Mr. Eady says that the Tesla Freight Network, a self-driving on-demand cargo transport business, will launch in the early 2020s once Tesla Inc (NASDAQ: TSLA) has all of the kinks with the self driving truck worked out.
The idea is, of course, highly speculative. We haven’t even seen if the firm can make a worthwhile truck or not just yet.
If Tesla can make a truck that drives itself and, with solar-EV power, is able to lower cost per mile at the same time, it would have a massive opportunity to displace the regular freight business. Mr. Eady estimates that the business could be worth $72 billion in extra market cap to the firm going forward.
2 Tesla is just a battery company
We’ve seen a whole lot of talk about the Powerwall, but to date Elon Musk’s firm appear to be producing relatively few. If you believe a certain kind of futurist, however, the firm is all about battery technology.
That means that the real advantage the company will have going forward is not in its brand cache, nor in its stylish cars. Instead the firm’s batteries are going to be so much better than those of the competition that they will be a high margin good.
If the firm can lower price per unit and increase energy density, those plans could indeed come true. The firm is putting its name out there as a big battery vendor, looking to build the world’s largest storage facility in Australia among other things.
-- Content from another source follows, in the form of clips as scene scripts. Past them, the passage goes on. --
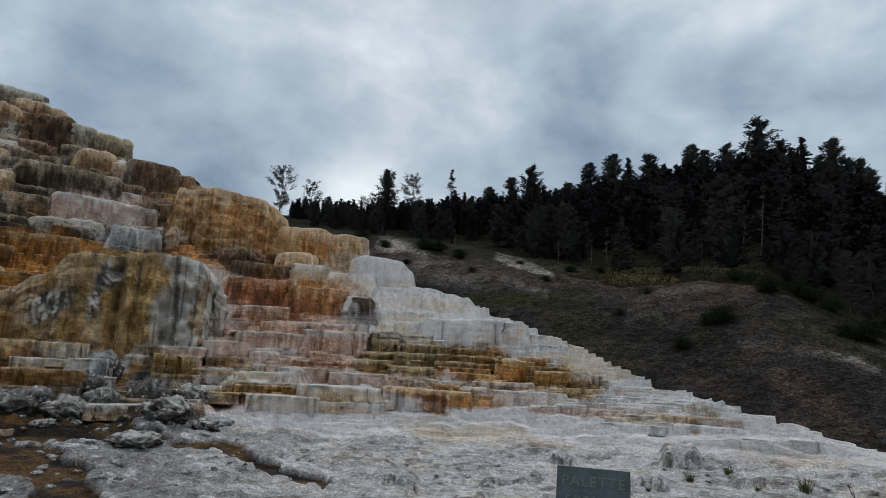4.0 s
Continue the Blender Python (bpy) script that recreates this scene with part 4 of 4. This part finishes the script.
ledge(-38.9, -32.9, 20.1, 18.8, "rim", 0.5)
ledge(-29.9, -26.5, 20.3, 19.0, "rim", 0.5)
ledge(-26.6, -23.0, 20.4, 19.5, "rim", 0.5)
ledge(-24.7, -21.5, 19.8, 18.2, "tan", 0.4)
ledge(-34.4, -30.2, 18.7, 17.3, "rust", 0.6)
ledge(-31.0, -27.3, 19.2, 17.0, "rust", 0.6)
ledge(-27.6, -24.7, 19.2, 17.5, "tan", 0.7)
ledge(-21.4, -19.0, 18.8, 17.1, "rim", 0.6)
ledge(-19.2, -16.6, 18.5, 17.0, "olive", 0.6)
ledge(-37.8, -33.7, 15.4, 13.7, "umber", 0.6)
ledge(-34.1, -31.5, 16.6, 14.9, "flesh", 0.6)
ledge(-31.4, -28.4, 16.1, 14.4, "umber", 0.6)
ledge(-29.0, -26.2, 18.3, 16.0, "umber", 0.7)
ledge(-23.2, -20.7, 19.1, 17.1, "umber", 0.6)
ledge(-37.1, -33.6, 13.2, 11.9, "umber", 0.5)
ledge(-34.1, -29.8, 14.5, 12.5, "umber", 0.6)
ledge(-29.9, -26.2, 14.6, 13.1, "umber", 0.6)
ledge(-26.9, -24.7, 15.9, 14.5, "tan", 0.8)
ledge(-26.1, -24.0, 14.4, 12.7, "tan", 0.8)
ledge(-25.7, -23.5, 16.6, 15.6, "pale", 0.8)
ledge(-21.6, -19.7, 17.1, 15.3, "black", 0.5)
ledge(-20.0, -17.9, 17.2, 14.9, "tan", 0.7)
ledge(-18.0, -15.8, 16.4, 14.8, "tan", 0.7)
ledge(-16.4, -12.7, 17.0, 14.5, "umber", 0.6, tiers=1)
ledge(-14.6, -11.0, 16.3, 14.6, "umber", 0.6)
ledge(-24.0, -16.6, 15.4, 12.7, "black", 0.4, tiers=1)
ledge(-37.1, -29.3, 11.5, 8.4, "black", 0.3, tiers=1)
ledge(-29.1, -24.5, 11.0, 9.4, "umber", 0.4)
ledge(-27.9, -23.1, 12.2, 10.8, "black", 0.4)
ledge(-21.3, -13.6, 13.4, 11.3, "pink", 0.3)
ledge(-22.7, -17.6, 11.6, 10.4, "pale", 0.3)
ledge(-17.2, -13.3, 11.5, 10.1, "grey", 0.4)
ledge(-15.8, -11.0, 13.9, 11.6, "umber", 0.5)
ledge(-11.3, -9.1, 13.2, 11.8, "olive", 0.6)
ledge(-13.3, -8.4, 11.7, 10.4, "black", 0.4)
ledge(-13.2, -3.5, 15.7, 10.4, "tan", 0.2, label="orange-brown travertine bluff with a draped fluted face", ahead=0.3, rough=0.8, flare=0.10, tiers=1, blend=0.1,
      profile=[(-13.4, 13.5), (-12.4, 15.4), (-9.5, 15.7), (-7.4, 15.6), (-5.2, 15.3), (-4.3, 14.8), (-3.6, 14.2)], fine_rows=34)
ledge(-4.1, 0.6, 13.2, 10.2, "tan", 0.2, tiers=1, flare=0.08, ahead=0.1)
ledge(-0.5, 3.9, 12.9, 9.6, "tan", 0.2, tiers=1, flare=0.08)
ledge(-9.3, -5.7, 10.9, 9.5, "umber", 0.5)
ledge(-7.2, -2.0, 9.8, 8.3, "umber", 0.4)
ledge(-4.3, -0.2, 11.1, 8.5, "tan", 0.3)
ledge(-2.4, 0.9, 10.1, 8.0, "cream", 0.3)
ledge(0.9, 5.0, 9.5, 7.5, "cream", 0.3)
ledge(2.6, 8.3, 11.3, 8.3, "white", 0.2, tiers=1, flare=0.06, profile=[(2.4, 10.9), (3.9, 11.3), (6.0, 11.1), (7.3, 10.6), (8.0, 9.9), (8.4, 8.6)], fine_rows=30)
ledge(4.0, 15.6, 8.7, 6.0, "white", 0.2, tiers=1, flare=0.7, profile=[(3.6, 8.4), (8.4, 8.7), (11, 8.45), (13.4, 8.0), (14.2, 7.1), (15.2, 6.2), (15.9, 5.4)], fine_rows=40)
ledge(8.8, 18.6, 6.1, 3.7, "white", 0.2, tiers=1, flare=0.12, profile=[(8.4, 5.6), (9.6, 6.1), (13.5, 5.9), (14.5, 6.2), (18.1, 5.95), (18.4, 5.3), (18.9, 4.6)], fine_rows=36)
ledge(16.6, 20.2, 4.9, 3.9, "white", 0.25, tiers=1, flare=0.3)
ledge(18.8, 22.2, 4.1, 3.2, "white", 0.25, tiers=1, flare=0.4)
ledge(4.6, 10.3, 6.5, 5.2, "cream", 0.3)
ledge(5.6, 11.1, 5.6, 4.1, "cream", 0.3)
ledge(-7.5, -2.2, 8.5, 6.2, "red", 0.35, tiers=1)
ledge(-2.6, 2.6, 8.1, 5.5, "red", 0.35, tiers=1)
ledge(2.5, 3.9, 7.5, 5.6, "white", 0.6)
ledge(3.0, 4.9, 7.5, 5.0, "umber", 0.5)
ledge(-6.4, -2.2, 6.2, 4.5, "flesh", 0.4)
ledge(-4.4, 0.6, 5.0, 3.4, "flesh", 0.4)
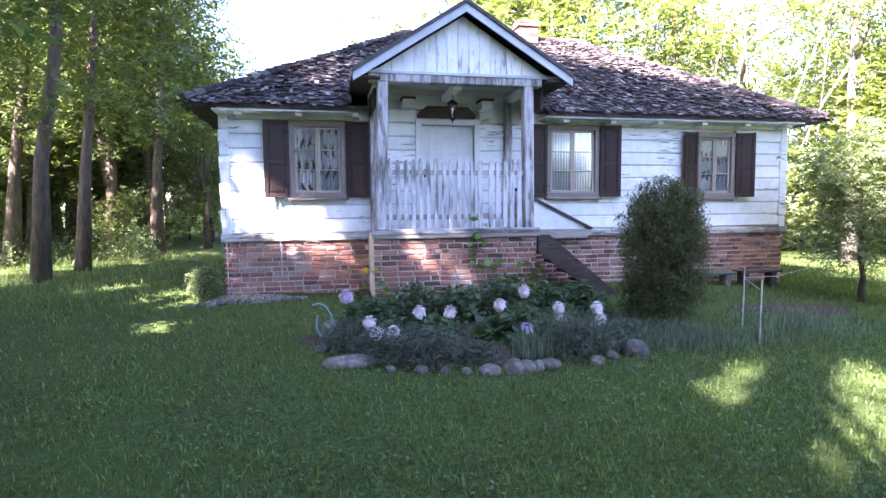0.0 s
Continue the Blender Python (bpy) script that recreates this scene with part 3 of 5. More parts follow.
for a in (EL, ER):
    d = Vector((AP[0] - a[0], 0, AP[1] - a[1]))
    ln = d.length
    ang = math.degrees(math.atan2(d.z, abs(d.x)))
    for nm, mat, y0, y1, dz0, dz1 in (("bargeboard", M_BARGE, PY - 0.27, PY - 0.235, -0.13, 0.0), ("porch_roof", M_FELT, PY - 0.3, 2.35, 0.0, 0.06)):
        poly = [(a[0], a[1] + dz0), (AP[0], AP[1] + dz0), (AP[0], AP[1] + dz1), (a[0], a[1] + dz1)]
        if a is ER:
            poly.reverse()
        Shape().prism(poly, y0, y1).done(nm, mat, house, "tarred porch roof" if nm == "porch_roof" else "pale blue-grey bargeboard")
    # boxed eave of the porch roof, dark and reaching back to the main roof
    s = 1 if a is ER else -1
    Shape().box(min(a[0], a[0] - s * 0.42), max(a[0], a[0] - s * 0.42), PY - 0.2, 0.3, a[1] - 0.06, a[1] - 0.035).done("soffit", M_DARKWOOD, house)
    xb = a[0] - s * 0.36
    Shape().prism([(xb - 0.02, 3.08), (xb + 0.02, 3.08), (xb + 0.02, 3.46), (xb - 0.02, 3.46)], PY + 0.16, 0.1).done("cheek_board", M_DARKWOOD, house, "dark board beside the porch ceiling")

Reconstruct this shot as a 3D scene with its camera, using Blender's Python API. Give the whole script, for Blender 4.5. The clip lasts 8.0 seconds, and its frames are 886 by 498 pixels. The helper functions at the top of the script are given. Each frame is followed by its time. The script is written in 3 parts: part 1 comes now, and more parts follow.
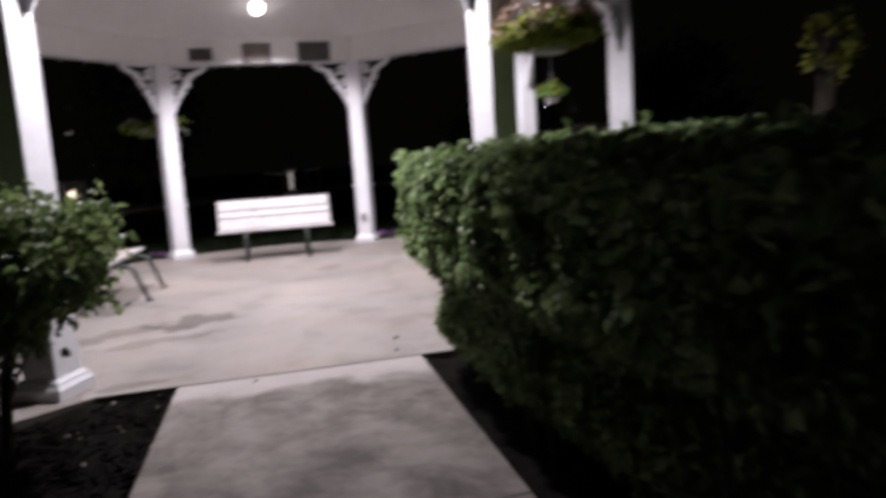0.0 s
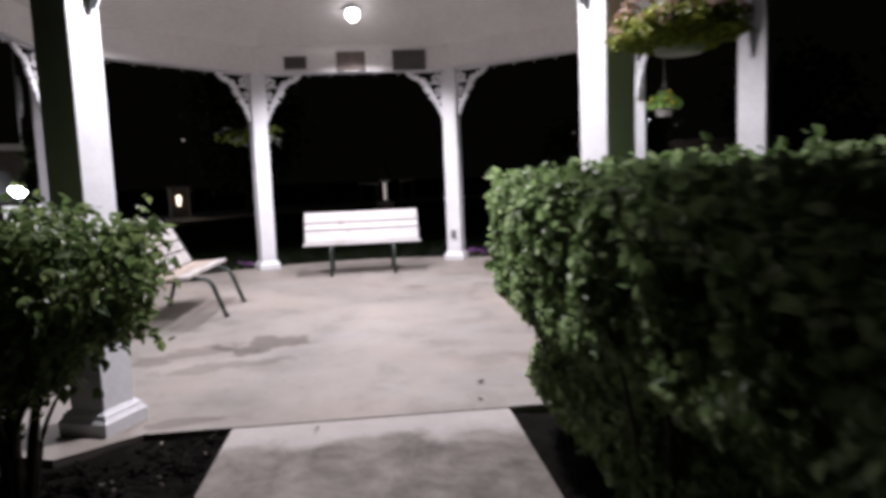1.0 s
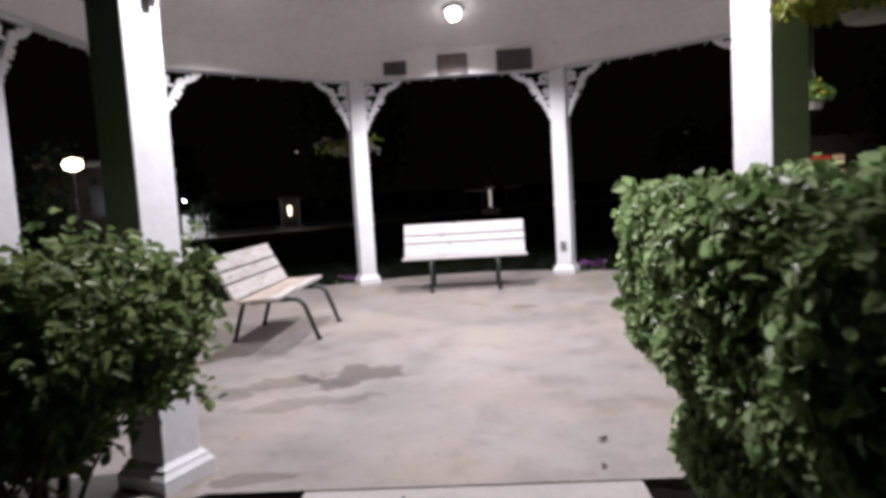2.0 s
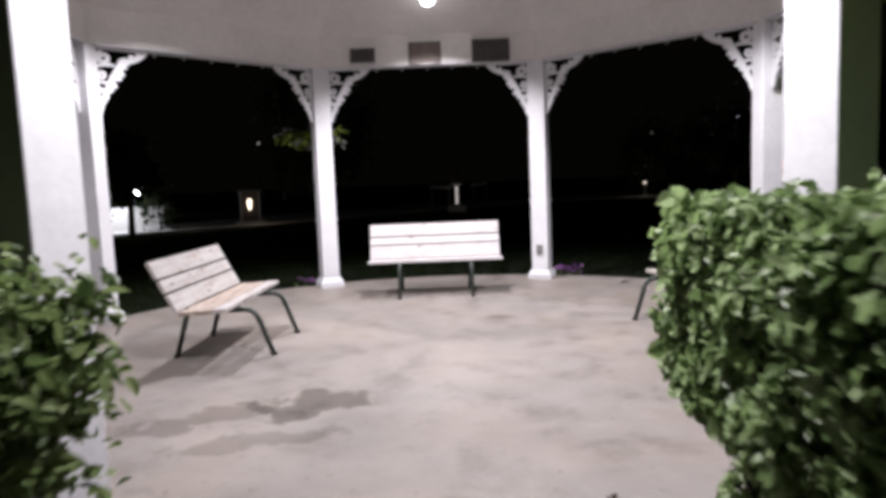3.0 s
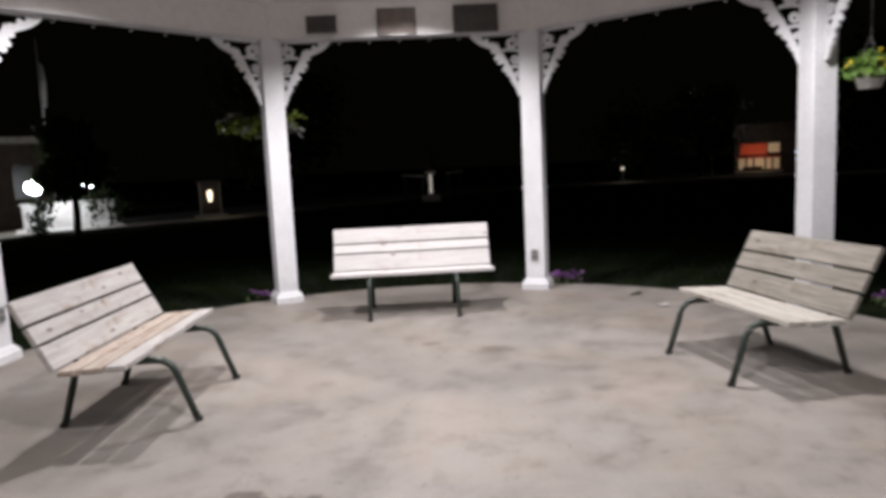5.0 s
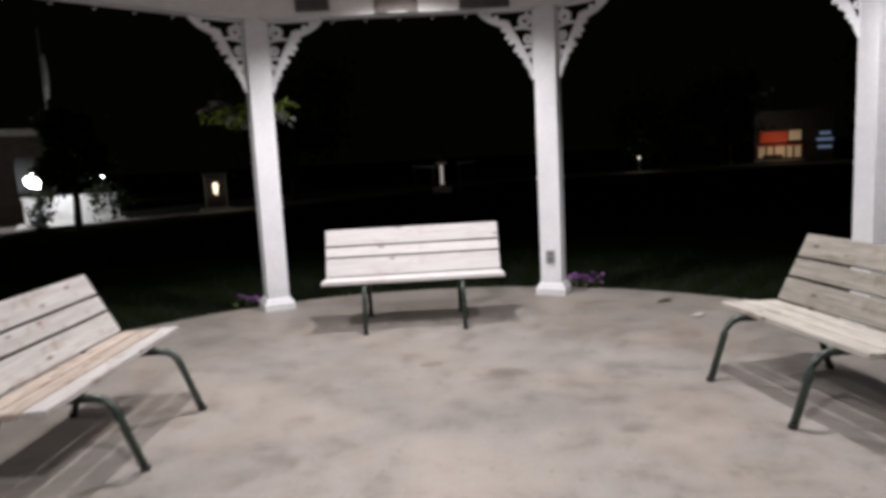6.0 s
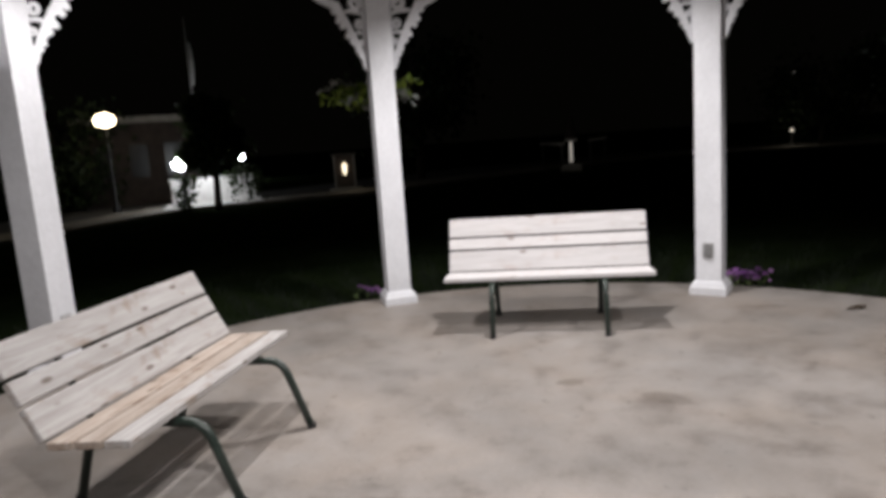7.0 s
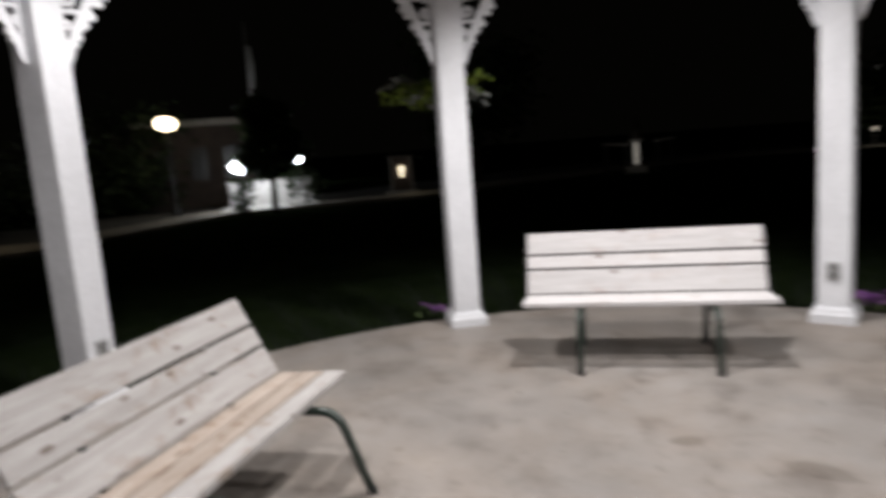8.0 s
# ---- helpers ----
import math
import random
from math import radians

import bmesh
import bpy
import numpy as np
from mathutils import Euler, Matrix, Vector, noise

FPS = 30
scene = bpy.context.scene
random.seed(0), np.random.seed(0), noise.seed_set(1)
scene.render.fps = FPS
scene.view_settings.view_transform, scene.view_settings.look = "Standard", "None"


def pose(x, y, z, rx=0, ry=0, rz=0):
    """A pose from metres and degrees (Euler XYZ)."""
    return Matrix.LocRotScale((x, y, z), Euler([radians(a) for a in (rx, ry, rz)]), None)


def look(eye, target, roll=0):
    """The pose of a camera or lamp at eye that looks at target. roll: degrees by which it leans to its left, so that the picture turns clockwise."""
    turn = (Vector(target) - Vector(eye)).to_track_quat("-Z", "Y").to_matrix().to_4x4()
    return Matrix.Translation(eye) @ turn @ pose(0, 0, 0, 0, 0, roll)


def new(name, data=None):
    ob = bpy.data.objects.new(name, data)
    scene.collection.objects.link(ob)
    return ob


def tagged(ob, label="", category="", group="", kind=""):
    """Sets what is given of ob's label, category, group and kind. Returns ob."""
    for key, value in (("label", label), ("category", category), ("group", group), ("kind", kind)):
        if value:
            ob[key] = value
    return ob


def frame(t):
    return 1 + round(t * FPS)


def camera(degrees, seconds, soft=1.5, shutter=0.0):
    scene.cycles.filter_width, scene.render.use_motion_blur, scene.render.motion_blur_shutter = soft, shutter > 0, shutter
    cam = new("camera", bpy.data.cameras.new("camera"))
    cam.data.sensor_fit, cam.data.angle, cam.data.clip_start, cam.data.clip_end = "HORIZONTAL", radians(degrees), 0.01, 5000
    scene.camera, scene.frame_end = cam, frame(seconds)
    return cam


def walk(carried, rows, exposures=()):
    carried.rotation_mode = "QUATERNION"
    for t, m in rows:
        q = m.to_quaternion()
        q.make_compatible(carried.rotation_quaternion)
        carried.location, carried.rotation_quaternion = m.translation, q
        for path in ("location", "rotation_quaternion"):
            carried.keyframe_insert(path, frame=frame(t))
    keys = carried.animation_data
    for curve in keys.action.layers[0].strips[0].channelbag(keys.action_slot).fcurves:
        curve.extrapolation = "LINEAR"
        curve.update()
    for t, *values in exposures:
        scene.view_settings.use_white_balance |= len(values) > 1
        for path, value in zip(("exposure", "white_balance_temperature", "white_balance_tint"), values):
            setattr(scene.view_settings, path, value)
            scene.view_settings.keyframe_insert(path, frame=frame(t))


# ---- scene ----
cam = camera(67.0, 8.0, 3.9, 0.9)
PATH = [
    (0, (0.035, -8.56, 1.396), (0.503, -6.633, 1.135), -3.7),
    (0.3, (0.110, -8.372, 1.402), (0.420, -6.417, 1.118), -3.6),
    (0.5, (0.146, -8.237, 1.409), (0.395, -6.267, 1.167), -3.2),
    (0.8, (0.168, -8.013, 1.425), (0.395, -6.037, 1.214), -2.6),
    (1, (0.171, -7.86, 1.437), (0.375, -5.882, 1.226), -2.3),
    (1.5, (0.191, -7.481, 1.464), (0.223, -5.487, 1.31), -2.9),
    (1.8, (0.215, -7.229, 1.472), (0.131, -5.237, 1.315), -3.3),
    (2, (0.223, -7.092, 1.479), (0.112, -5.103, 1.301), -3.4),
    (2.2, (0.195, -6.997, 1.489), (0.139, -5.005, 1.324), -1.9),
    (3.3, (0.105, -6.111, 1.552), (0.109, -4.122, 1.345), -2.4),
    (3.5, (0.14, -5.943, 1.571), (0.107, -3.954, 1.363), -1.7),
    (4, (0.11, -5.572, 1.572), (0.126, -3.585, 1.346), -1.2),
    (4.5, (0.074, -5.142, 1.604), (0.206, -3.165, 1.33), -3.0),
    (4.7, (0.048, -4.995, 1.613), (0.160, -3.013, 1.371), -3.0),
    (5.8, (0.093, -4.108, 1.676), (0.123, -2.125, 1.419), -2.2),
    (6, (0.181, -3.931, 1.659), (0.217, -1.95, 1.39), -3.0),
    (6.2, (0.166, -3.771, 1.661), (0.208, -1.788, 1.398), -3.3),
    (6.5, (0.127, -3.549, 1.673), (0.077, -1.565, 1.431), -4.2),
    (7, (0.086, -3.16, 1.698), (-0.251, -1.213, 1.385), -4.0),
    (7.2, (0.026, -2.991, 1.699), (-0.290, -1.045, 1.361), -3.4),
    (7.5, (-0.089, -2.747, 1.7), (-0.37, -0.794, 1.374), -2.4),
    (8, (-0.228, -2.413, 1.73), (-0.722, -0.498, 1.432), -4.3),
]
EXPOSURES = [(0.0, 0.03, 6350, 20), (1.0, 0.10, 6300, 17), (2.2, 0.10, 6350, 16), (3.5, 0.04, 6400, 15), (4.5, -0.10, 6500, 12), (6.0, -0.34, 6550, 11), (8.0, -0.45, 6550, 8.5)]
walk(cam, [(t, look(eye, target, roll)) for t, eye, target, roll in PATH], EXPOSURES)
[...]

This is one of the theories that tries to explain why Tesla isn’t just a car firm. To date, however, there is no proof that its battery tech really is that much better than the competition. Investments are being made, but to really rule this kingdom, it will need new revolutionary technology.
3 Tesla is like Uber, but not really
This theory has been around for quite a while. Essentially it says that Tesla is going to develop some sort of subscription or pay-per-use transport network. The firm wouldn’t sell its cars in this theory. Instead it would rent them out, sort of like how Uber does with its network. There would be, however, one major difference. The Tesla Inc (NASDAQ: TSLA) fleet wouldn’t have any drivers.
This is how Morgan Stanley analysts Adam Jonas sees the future of Tesla. In a November 2015 report he forecast that a “mobility app” would be released in the following 18 months. We’re just over that line right now, and we’ve not heard too much from the firm. Tesla has announced the “Tesla Network” platform, but we’ve yet to really see how it’s going to work in real life.
In fairness to Mr. Jonas, the Autopilot system hasn’t developed quite as quickly as hoped. A huge amount of driving data is, though, now making its way into the Palo Alto firm’s servers. We’re just waiting for a big leap in how much the Model S can drive itself.
Mr. Jonas reckons that the single biggest problem with any car is its capital utilization. People spend tens of thousands on a machine that sits unused for twenty hours per day. That’s the space he sees Tesla levering its way into. In order to do so, though, the firm is going to need Autopilot improvements to kick into overdrive.
4 Tesla tunnels are a transport dream
The idea that Tesla is just a car company is too boring for the firm’s most excited investors. It’s the same as saying that Apple Inc. is just a phone maker. Sure it’s true, but it sucks a lot of romance out of the financial potential.
The Tesla Inc (NASDAQ: TSLA) transport dream is what you get when you put together all of the firm’s major efforts. That includes everything from the Hyperloop to the Boring company. In a future dominated by the firm, Elon Musk would take care of all of your transport needs.
The Boring company, Tesla’s tunneling enterprise, is one of the more interesting parts of this equation. Because the firm makes EVs, it may be able to skirt some tunnel regulations. The Tesla transport future could involve Tesla tunnels criss-crossing America’s major cities. These would be the EV-only superhighways of the future, carrying Tesla Network passengers to and from work without a single human driver.
The only problem is, of course, is that the technology isn’t there. Elon Musk has just begun his experiments with tunnels. We could be years and years away from the first being opened. Or it may never happen at all.
Don’t bet on crazy Tesla stock theories
If you need some unfounded long term theory about what Tesla is going to expand into next, you shouldn’t buy shares. Right now the firm is a car company, and it faces substantial risks in that world. No amount of tunnels or freight hauling in 2030 is going to separate it from those risks.
Tesla stock is a risky investment. Don’t let anyone tell you otherwise. Elon Musk is a great industrialist, and his firms have huge potential to change the world. They’re not, however, worth betting your financial future on.
If you believe that Tesla Inc (NASDAQ: TSLA) is fairly valued based on its public plans, then go ahead and invest in the firm. If, however, you need to imagine great and powerful revenue streams descending from on high, an index fund is probably better for you.